▶ **Short task**: Retype, exactly as they stand, the lines from the start of the data to the line that contains "ob[key] = value", both ends included. Leave the pictures out.

▶ **Data provided**:
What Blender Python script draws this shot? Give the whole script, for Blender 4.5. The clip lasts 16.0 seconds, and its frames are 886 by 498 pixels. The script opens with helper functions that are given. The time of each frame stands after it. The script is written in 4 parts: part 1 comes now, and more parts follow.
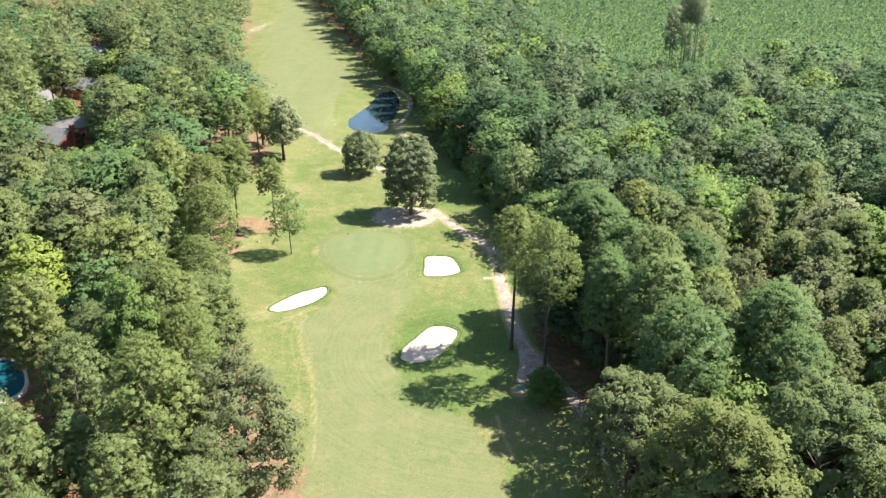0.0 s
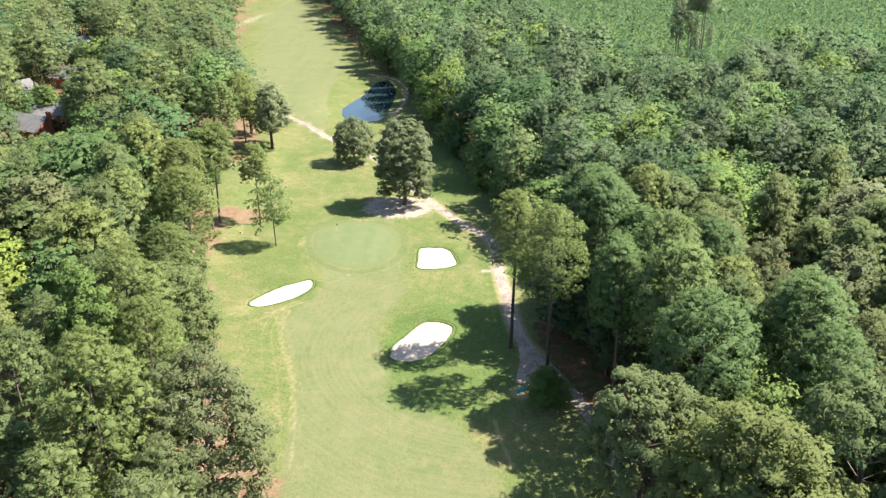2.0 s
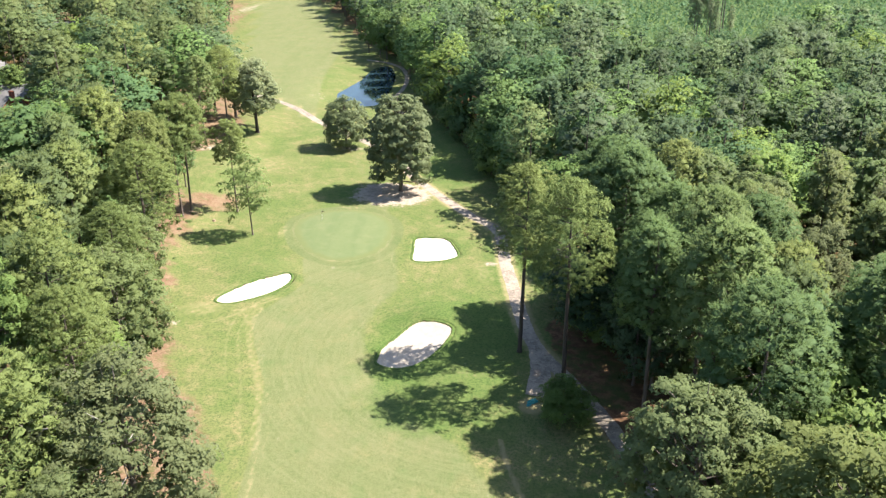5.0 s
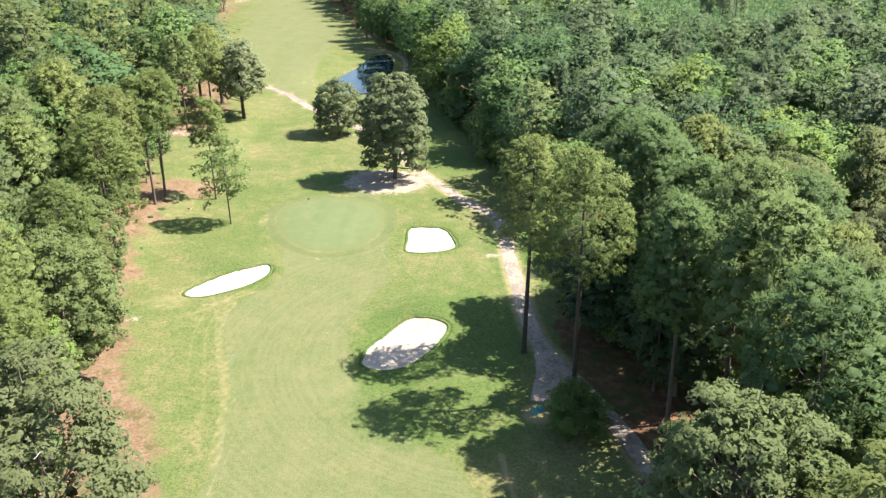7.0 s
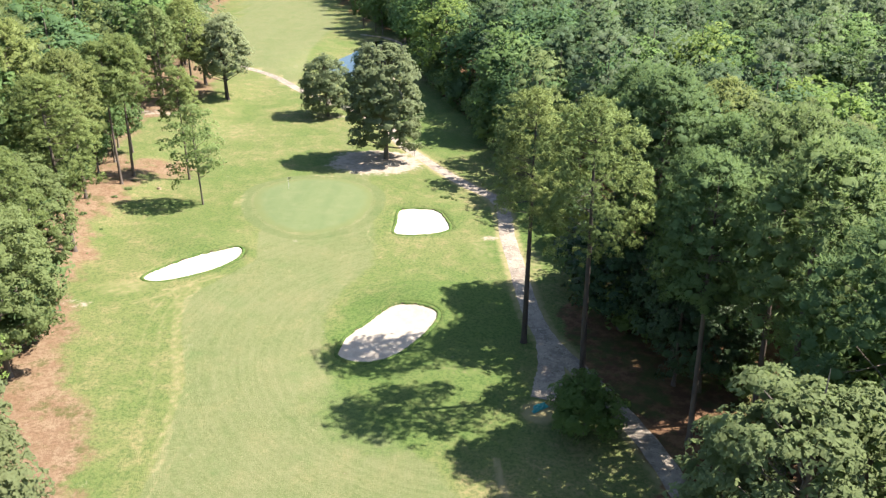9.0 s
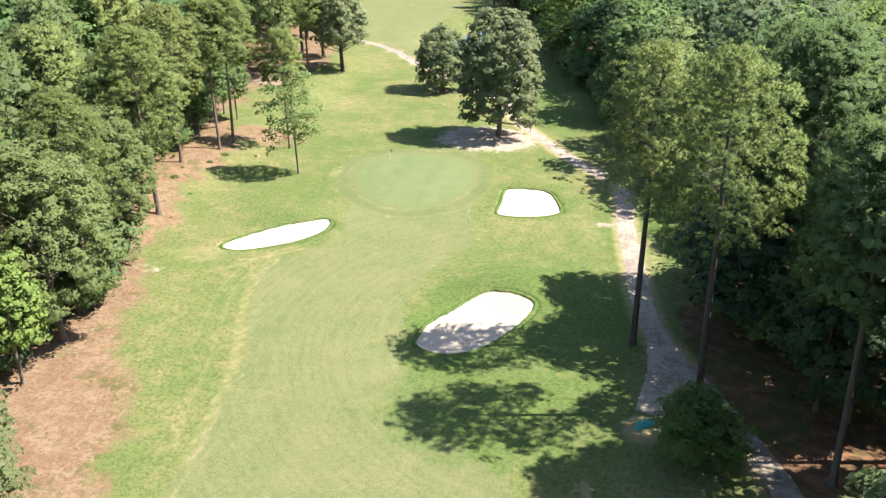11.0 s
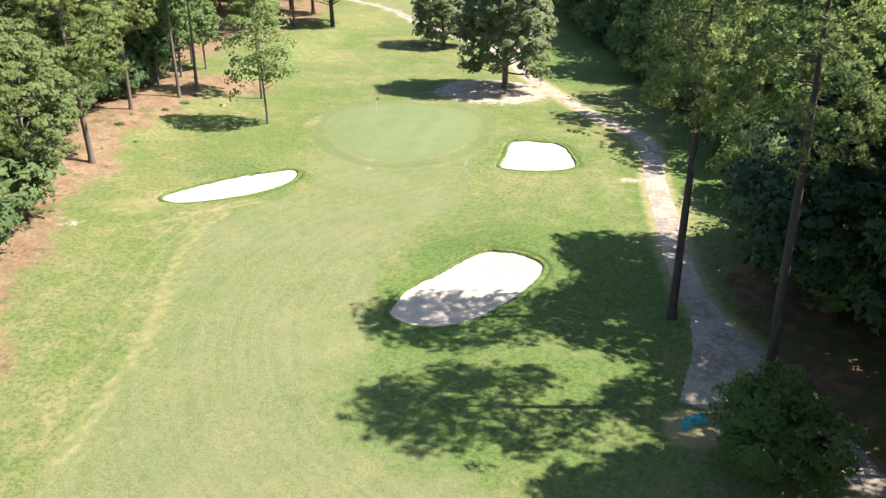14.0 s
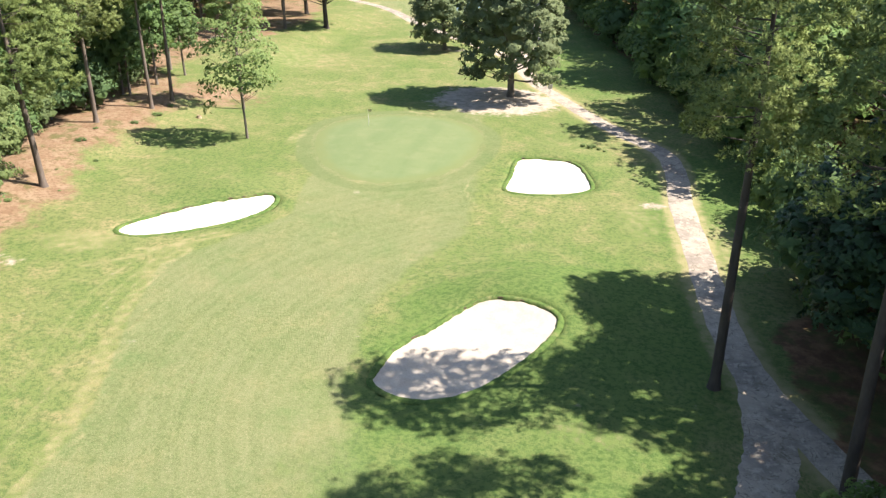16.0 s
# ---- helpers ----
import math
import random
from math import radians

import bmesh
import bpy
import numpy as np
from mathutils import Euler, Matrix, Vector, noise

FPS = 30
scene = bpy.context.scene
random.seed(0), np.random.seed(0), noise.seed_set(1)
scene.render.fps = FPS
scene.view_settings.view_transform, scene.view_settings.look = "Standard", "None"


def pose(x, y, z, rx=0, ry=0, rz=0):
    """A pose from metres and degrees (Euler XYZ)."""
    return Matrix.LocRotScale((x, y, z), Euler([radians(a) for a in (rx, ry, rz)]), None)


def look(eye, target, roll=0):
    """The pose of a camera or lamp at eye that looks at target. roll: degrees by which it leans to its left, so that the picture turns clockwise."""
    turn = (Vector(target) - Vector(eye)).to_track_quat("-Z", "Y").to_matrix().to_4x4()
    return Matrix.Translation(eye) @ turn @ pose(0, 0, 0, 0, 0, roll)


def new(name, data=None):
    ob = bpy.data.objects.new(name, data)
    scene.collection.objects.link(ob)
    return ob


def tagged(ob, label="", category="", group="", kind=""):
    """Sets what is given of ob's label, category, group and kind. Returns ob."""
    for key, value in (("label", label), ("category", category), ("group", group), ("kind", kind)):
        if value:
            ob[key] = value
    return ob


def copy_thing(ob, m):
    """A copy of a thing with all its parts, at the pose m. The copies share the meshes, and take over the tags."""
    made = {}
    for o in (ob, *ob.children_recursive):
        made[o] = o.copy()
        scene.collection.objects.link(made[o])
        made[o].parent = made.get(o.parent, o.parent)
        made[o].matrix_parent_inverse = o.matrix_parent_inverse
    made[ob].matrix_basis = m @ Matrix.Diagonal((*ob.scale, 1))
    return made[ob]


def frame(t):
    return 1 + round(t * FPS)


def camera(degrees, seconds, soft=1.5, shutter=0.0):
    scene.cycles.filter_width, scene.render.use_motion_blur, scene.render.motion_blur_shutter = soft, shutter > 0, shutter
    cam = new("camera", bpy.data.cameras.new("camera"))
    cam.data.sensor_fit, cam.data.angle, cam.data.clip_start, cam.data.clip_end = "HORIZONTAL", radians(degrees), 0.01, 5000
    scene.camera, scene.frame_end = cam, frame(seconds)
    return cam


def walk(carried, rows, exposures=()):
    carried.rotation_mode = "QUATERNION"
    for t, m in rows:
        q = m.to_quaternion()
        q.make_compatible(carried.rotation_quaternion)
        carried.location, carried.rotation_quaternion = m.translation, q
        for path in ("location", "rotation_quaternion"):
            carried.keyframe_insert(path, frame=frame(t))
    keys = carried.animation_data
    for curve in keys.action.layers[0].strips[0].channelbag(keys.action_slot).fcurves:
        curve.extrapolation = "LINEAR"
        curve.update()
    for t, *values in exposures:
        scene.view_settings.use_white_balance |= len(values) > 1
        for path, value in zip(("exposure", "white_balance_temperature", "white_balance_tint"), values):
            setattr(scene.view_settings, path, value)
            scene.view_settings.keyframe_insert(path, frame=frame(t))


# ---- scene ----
cam = camera(55.8, 16.0, soft=1.4)
PATH = [
    (0, (1.032, -0.001, 86.238), (1.008, 1.828, 85.429), -0.6),
    (0.5, (1.313, 2.866, 84.485), (1.289, 4.694, 83.674), -0.6),
    (1, (1.69, 5.841, 82.665), (1.665, 7.669, 81.854), -0.7),
    (1.5, (2.009, 8.839, 80.751), (1.983, 10.667, 79.939), -0.6),
    (2, (2.466, 11.744, 78.788), (2.437, 13.573, 77.979), -0.7),
    (2.5, (2.948, 14.919, 76.879), (2.918, 16.748, 76.071), -0.6),
    (3, (3.081, 18.423, 74.884), (3.049, 20.254, 74.077), -0.7),
    (3.5, (3.236, 21.909, 72.94), (3.2, 23.739, 72.135), -0.7),
    (6, (4.014, 38.974, 62.608), (3.964, 40.807, 61.81), -0.8),
    (6.5, (4.323, 42.287, 60.623), (4.27, 44.12, 59.826), -0.8),
    (7, (4.549, 45.418, 58.624), (4.496, 47.252, 57.828), -0.7),
    (7.5, (4.829, 48.599, 56.581), (4.775, 50.435, 55.788), -0.6),
    (8, (5.316, 51.891, 54.642), (5.258, 53.726, 53.848), -0.7),
    (10.3, (7.778, 65.125, 44.684), (7.684, 66.966, 43.909), -0.7),
    (10.5, (8.17, 66.474, 44.369), (8.049, 68.307, 43.578), -0.8),
    (10.6, (8.303, 66.79, 44.022), (8.148, 68.624, 43.24), -1.0),
    (10.7, (8.429, 67.118, 43.69), (8.233, 68.949, 42.909), -1.1),
    (10.8, (8.541, 67.641, 43.416), (8.277, 69.463, 42.635), -1.2),
    (10.9, (8.629, 68.315, 43.209), (8.303, 70.126, 42.426), -1.3),
    (11, (8.725, 69.029, 43.027), (8.359, 70.826, 42.23), -1.3),
    (11.5, (8.925, 71.644, 41.132), (8.546, 73.438, 40.333), -1.3),
    (12, (8.889, 74.369, 39.18), (8.509, 76.161, 38.379), -1.1),
    (12.5, (8.674, 77.235, 37.017), (8.291, 79.027, 36.216), -1.1),
    (13, (8.397, 80.102, 34.97), (8.013, 81.893, 34.168), -1.0),
    (13.5, (7.988, 82.964, 32.98), (7.601, 84.754, 32.176), -1.1),
    (14, (7.466, 85.775, 31.02), (7.078, 87.564, 30.215), -1.1),
    (14.5, (7.017, 88.63, 30.211), (6.625, 90.418, 29.404), -1.1),
    (15, (6.484, 91.676, 29.951), (6.09, 93.464, 29.145), -1.2),
    (15.5, (6.005, 94.666, 29.814), (5.611, 96.453, 29.008), -1.2),
    (16, (5.578, 97.718, 29.871), (5.181, 99.503, 29.061), -1.2),
]
walk(cam, [(t, look(eye, target, roll)) for t, eye, target, roll in PATH])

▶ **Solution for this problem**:
What Blender Python script draws this shot? Give the whole script, for Blender 4.5. The clip lasts 16.0 seconds, and its frames are 886 by 498 pixels. The script opens with helper functions that are given. The time of each frame stands after it. The script is written in 4 parts: part 1 comes now, and more parts follow.
0.0 s
2.0 s
5.0 s
7.0 s
9.0 s
11.0 s
14.0 s
16.0 s
# ---- helpers ----
import math
import random
from math import radians

import bmesh
import bpy
import numpy as np
from mathutils import Euler, Matrix, Vector, noise

FPS = 30
scene = bpy.context.scene
random.seed(0), np.random.seed(0), noise.seed_set(1)
scene.render.fps = FPS
scene.view_settings.view_transform, scene.view_settings.look = "Standard", "None"


def pose(x, y, z, rx=0, ry=0, rz=0):
    """A pose from metres and degrees (Euler XYZ)."""
    return Matrix.LocRotScale((x, y, z), Euler([radians(a) for a in (rx, ry, rz)]), None)


def look(eye, target, roll=0):
    """The pose of a camera or lamp at eye that looks at target. roll: degrees by which it leans to its left, so that the picture turns clockwise."""
    turn = (Vector(target) - Vector(eye)).to_track_quat("-Z", "Y").to_matrix().to_4x4()
    return Matrix.Translation(eye) @ turn @ pose(0, 0, 0, 0, 0, roll)


def new(name, data=None):
    ob = bpy.data.objects.new(name, data)
    scene.collection.objects.link(ob)
    return ob


def tagged(ob, label="", category="", group="", kind=""):
    """Sets what is given of ob's label, category, group and kind. Returns ob."""
    for key, value in (("label", label), ("category", category), ("group", group), ("kind", kind)):
        if value:
            ob[key] = value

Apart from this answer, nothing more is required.